Once you have identified the areas you want to regression test you still need to figure out how to test those areas for the potential impact of the change. The general idea to solve this, in theory at least, seems to be to rerun previous tests that cover these areas. As this might mean running numerous tests for lengthy periods of time many books and articles propose to run automated tests. This will however only work if there are automated tests to use for testing these areas to begin with. And even if there are you still need to evaluate the results of any failed test and there is no clear indication of how long that may take.

How do you know that these existing tests do test for the impact of the change? After all they were not designed to do so. For all you know they might or might not fail due to changes to the area that is tested by them. Either result could therefore be right or wrong in light of the changes. The test itself could be influenced by an impact of the change on the test (positive or negative) that was not considered or identified yet.
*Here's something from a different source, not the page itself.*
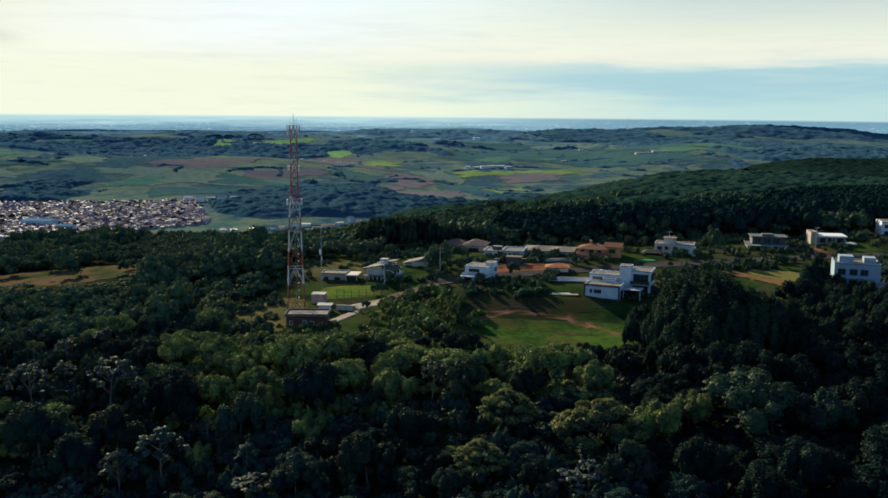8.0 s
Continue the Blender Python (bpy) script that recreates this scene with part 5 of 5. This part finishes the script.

All in all regression testing is easily considered to be necessary, not so easy to determine, difficult to evaluate on success and considerably more work then many people think. Even so next to writing new tests it probably is the best to solution to check if changes bring about unwanted functionality or behavior in your software. My suggestion to you is to at least change the test data so that these existing tests have a better chance of finding new bugs.